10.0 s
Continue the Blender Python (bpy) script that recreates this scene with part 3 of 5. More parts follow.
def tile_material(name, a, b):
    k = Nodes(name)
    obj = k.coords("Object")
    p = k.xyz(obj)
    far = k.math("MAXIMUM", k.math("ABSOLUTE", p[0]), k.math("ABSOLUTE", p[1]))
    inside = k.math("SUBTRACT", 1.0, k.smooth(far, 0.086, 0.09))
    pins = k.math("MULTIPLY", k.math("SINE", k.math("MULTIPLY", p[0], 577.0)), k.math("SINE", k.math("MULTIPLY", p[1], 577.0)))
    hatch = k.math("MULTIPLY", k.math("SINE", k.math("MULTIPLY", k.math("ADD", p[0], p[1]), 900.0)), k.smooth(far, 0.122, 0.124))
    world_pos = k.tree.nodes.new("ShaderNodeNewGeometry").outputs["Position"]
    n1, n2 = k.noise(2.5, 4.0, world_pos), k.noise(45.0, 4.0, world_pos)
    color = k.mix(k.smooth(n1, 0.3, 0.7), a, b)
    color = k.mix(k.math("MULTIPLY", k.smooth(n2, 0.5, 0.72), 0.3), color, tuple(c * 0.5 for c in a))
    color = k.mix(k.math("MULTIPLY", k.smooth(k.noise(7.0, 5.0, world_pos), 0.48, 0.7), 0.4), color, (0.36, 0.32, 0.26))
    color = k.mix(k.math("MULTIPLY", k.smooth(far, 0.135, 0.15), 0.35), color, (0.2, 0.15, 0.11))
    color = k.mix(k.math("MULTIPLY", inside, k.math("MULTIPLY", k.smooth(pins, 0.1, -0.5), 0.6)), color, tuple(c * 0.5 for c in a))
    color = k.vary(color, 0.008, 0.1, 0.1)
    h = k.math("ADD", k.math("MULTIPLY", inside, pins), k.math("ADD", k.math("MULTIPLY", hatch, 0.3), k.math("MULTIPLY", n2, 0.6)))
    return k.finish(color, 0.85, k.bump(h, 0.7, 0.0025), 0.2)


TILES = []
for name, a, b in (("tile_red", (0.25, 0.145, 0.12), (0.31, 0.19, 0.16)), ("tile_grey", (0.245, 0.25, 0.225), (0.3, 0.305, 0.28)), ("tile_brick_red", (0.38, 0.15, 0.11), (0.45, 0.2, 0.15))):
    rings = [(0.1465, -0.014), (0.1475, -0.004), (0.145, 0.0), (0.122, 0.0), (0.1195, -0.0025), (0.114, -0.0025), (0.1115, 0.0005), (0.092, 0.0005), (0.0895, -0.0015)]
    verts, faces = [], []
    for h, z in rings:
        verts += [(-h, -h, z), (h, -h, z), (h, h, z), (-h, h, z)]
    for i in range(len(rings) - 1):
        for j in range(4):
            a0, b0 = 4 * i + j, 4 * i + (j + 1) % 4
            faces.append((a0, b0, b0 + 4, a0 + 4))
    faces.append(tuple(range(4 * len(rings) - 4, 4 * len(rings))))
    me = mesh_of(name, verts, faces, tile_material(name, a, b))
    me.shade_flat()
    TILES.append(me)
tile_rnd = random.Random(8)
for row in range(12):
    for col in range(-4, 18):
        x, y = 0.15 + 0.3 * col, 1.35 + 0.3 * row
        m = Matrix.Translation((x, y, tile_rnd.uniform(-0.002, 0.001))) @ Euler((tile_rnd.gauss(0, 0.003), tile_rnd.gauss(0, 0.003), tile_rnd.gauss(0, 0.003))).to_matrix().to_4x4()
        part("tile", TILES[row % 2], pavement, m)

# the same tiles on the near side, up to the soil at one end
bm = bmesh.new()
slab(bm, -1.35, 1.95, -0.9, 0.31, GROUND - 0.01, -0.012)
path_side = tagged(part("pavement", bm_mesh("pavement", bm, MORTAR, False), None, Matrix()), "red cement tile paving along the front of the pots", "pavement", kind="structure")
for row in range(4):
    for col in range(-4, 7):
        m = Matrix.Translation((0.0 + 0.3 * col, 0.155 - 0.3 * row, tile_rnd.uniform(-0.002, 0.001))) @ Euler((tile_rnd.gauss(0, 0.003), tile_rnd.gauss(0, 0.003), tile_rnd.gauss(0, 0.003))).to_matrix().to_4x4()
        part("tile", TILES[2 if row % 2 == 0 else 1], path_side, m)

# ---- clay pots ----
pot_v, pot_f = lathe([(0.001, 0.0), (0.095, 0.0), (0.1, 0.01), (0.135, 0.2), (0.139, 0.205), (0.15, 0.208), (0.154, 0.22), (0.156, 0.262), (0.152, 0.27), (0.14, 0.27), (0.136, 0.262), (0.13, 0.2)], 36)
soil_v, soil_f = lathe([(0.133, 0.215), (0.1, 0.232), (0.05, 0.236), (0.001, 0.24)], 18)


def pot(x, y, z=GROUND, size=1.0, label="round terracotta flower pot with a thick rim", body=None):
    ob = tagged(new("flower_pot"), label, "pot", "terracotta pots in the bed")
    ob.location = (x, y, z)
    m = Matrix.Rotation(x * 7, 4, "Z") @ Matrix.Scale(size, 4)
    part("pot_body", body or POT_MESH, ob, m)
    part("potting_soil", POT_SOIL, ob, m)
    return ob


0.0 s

**PROBLEM STATEMENT**
Extract all of the data shown above and repeat it verbatim.

**RIGHT ANSWER**
10.0 s
Continue the Blender Python (bpy) script that recreates this scene with part 3 of 5. More parts follow.
def tile_material(name, a, b):
    k = Nodes(name)
    obj = k.coords("Object")
    p = k.xyz(obj)
    far = k.math("MAXIMUM", k.math("ABSOLUTE", p[0]), k.math("ABSOLUTE", p[1]))
    inside = k.math("SUBTRACT", 1.0, k.smooth(far, 0.086, 0.09))
    pins = k.math("MULTIPLY", k.math("SINE", k.math("MULTIPLY", p[0], 577.0)), k.math("SINE", k.math("MULTIPLY", p[1], 577.0)))
    hatch = k.math("MULTIPLY", k.math("SINE", k.math("MULTIPLY", k.math("ADD", p[0], p[1]), 900.0)), k.smooth(far, 0.122, 0.124))
    world_pos = k.tree.nodes.new("ShaderNodeNewGeometry").outputs["Position"]
    n1, n2 = k.noise(2.5, 4.0, world_pos), k.noise(45.0, 4.0, world_pos)
    color = k.mix(k.smooth(n1, 0.3, 0.7), a, b)
    color = k.mix(k.math("MULTIPLY", k.smooth(n2, 0.5, 0.72), 0.3), color, tuple(c * 0.5 for c in a))
    color = k.mix(k.math("MULTIPLY", k.smooth(k.noise(7.0, 5.0, world_pos), 0.48, 0.7), 0.4), color, (0.36, 0.32, 0.26))
    color = k.mix(k.math("MULTIPLY", k.smooth(far, 0.135, 0.15), 0.35), color, (0.2, 0.15, 0.11))
    color = k.mix(k.math("MULTIPLY", inside, k.math("MULTIPLY", k.smooth(pins, 0.1, -0.5), 0.6)), color, tuple(c * 0.5 for c in a))
    color = k.vary(color, 0.008, 0.1, 0.1)
    h = k.math("ADD", k.math("MULTIPLY", inside, pins), k.math("ADD", k.math("MULTIPLY", hatch, 0.3), k.math("MULTIPLY", n2, 0.6)))
    return k.finish(color, 0.85, k.bump(h, 0.7, 0.0025), 0.2)


TILES = []
for name, a, b in (("tile_red", (0.25, 0.145, 0.12), (0.31, 0.19, 0.16)), ("tile_grey", (0.245, 0.25, 0.225), (0.3, 0.305, 0.28)), ("tile_brick_red", (0.38, 0.15, 0.11), (0.45, 0.2, 0.15))):
    rings = [(0.1465, -0.014), (0.1475, -0.004), (0.145, 0.0), (0.122, 0.0), (0.1195, -0.0025), (0.114, -0.0025), (0.1115, 0.0005), (0.092, 0.0005), (0.0895, -0.0015)]
    verts, faces = [], []
    for h, z in rings:
        verts += [(-h, -h, z), (h, -h, z), (h, h, z), (-h, h, z)]
    for i in range(len(rings) - 1):
        for j in range(4):
            a0, b0 = 4 * i + j, 4 * i + (j + 1) % 4
            faces.append((a0, b0, b0 + 4, a0 + 4))
    faces.append(tuple(range(4 * len(rings) - 4, 4 * len(rings))))
    me = mesh_of(name, verts, faces, tile_material(name, a, b))
    me.shade_flat()
    TILES.append(me)
tile_rnd = random.Random(8)
for row in range(12):
    for col in range(-4, 18):
        x, y = 0.15 + 0.3 * col, 1.35 + 0.3 * row
        m = Matrix.Translation((x, y, tile_rnd.uniform(-0.002, 0.001))) @ Euler((tile_rnd.gauss(0, 0.003), tile_rnd.gauss(0, 0.003), tile_rnd.gauss(0, 0.003))).to_matrix().to_4x4()
        part("tile", TILES[row % 2], pavement, m)

# the same tiles on the near side, up to the soil at one end
bm = bmesh.new()
slab(bm, -1.35, 1.95, -0.9, 0.31, GROUND - 0.01, -0.012)
path_side = tagged(part("pavement", bm_mesh("pavement", bm, MORTAR, False), None, Matrix()), "red cement tile paving along the front of the pots", "pavement", kind="structure")
for row in range(4):
    for col in range(-4, 7):
        m = Matrix.Translation((0.0 + 0.3 * col, 0.155 - 0.3 * row, tile_rnd.uniform(-0.002, 0.001))) @ Euler((tile_rnd.gauss(0, 0.003), tile_rnd.gauss(0, 0.003), tile_rnd.gauss(0, 0.003))).to_matrix().to_4x4()
        part("tile", TILES[2 if row % 2 == 0 else 1], path_side, m)

# ---- clay pots ----
pot_v, pot_f = lathe([(0.001, 0.0), (0.095, 0.0), (0.1, 0.01), (0.135, 0.2), (0.139, 0.205), (0.15, 0.208), (0.154, 0.22), (0.156, 0.262), (0.152, 0.27), (0.14, 0.27), (0.136, 0.262), (0.13, 0.2)], 36)
soil_v, soil_f = lathe([(0.133, 0.215), (0.1, 0.232), (0.05, 0.236), (0.001, 0.24)], 18)


def pot(x, y, z=GROUND, size=1.0, label="round terracotta flower pot with a thick rim", body=None):
    ob = tagged(new("flower_pot"), label, "pot", "terracotta pots in the bed")
    ob.location = (x, y, z)
    m = Matrix.Rotation(x * 7, 4, "Z") @ Matrix.Scale(size, 4)
    part("pot_body", body or POT_MESH, ob, m)
    part("potting_soil", POT_SOIL, ob, m)
    return ob


0.0 s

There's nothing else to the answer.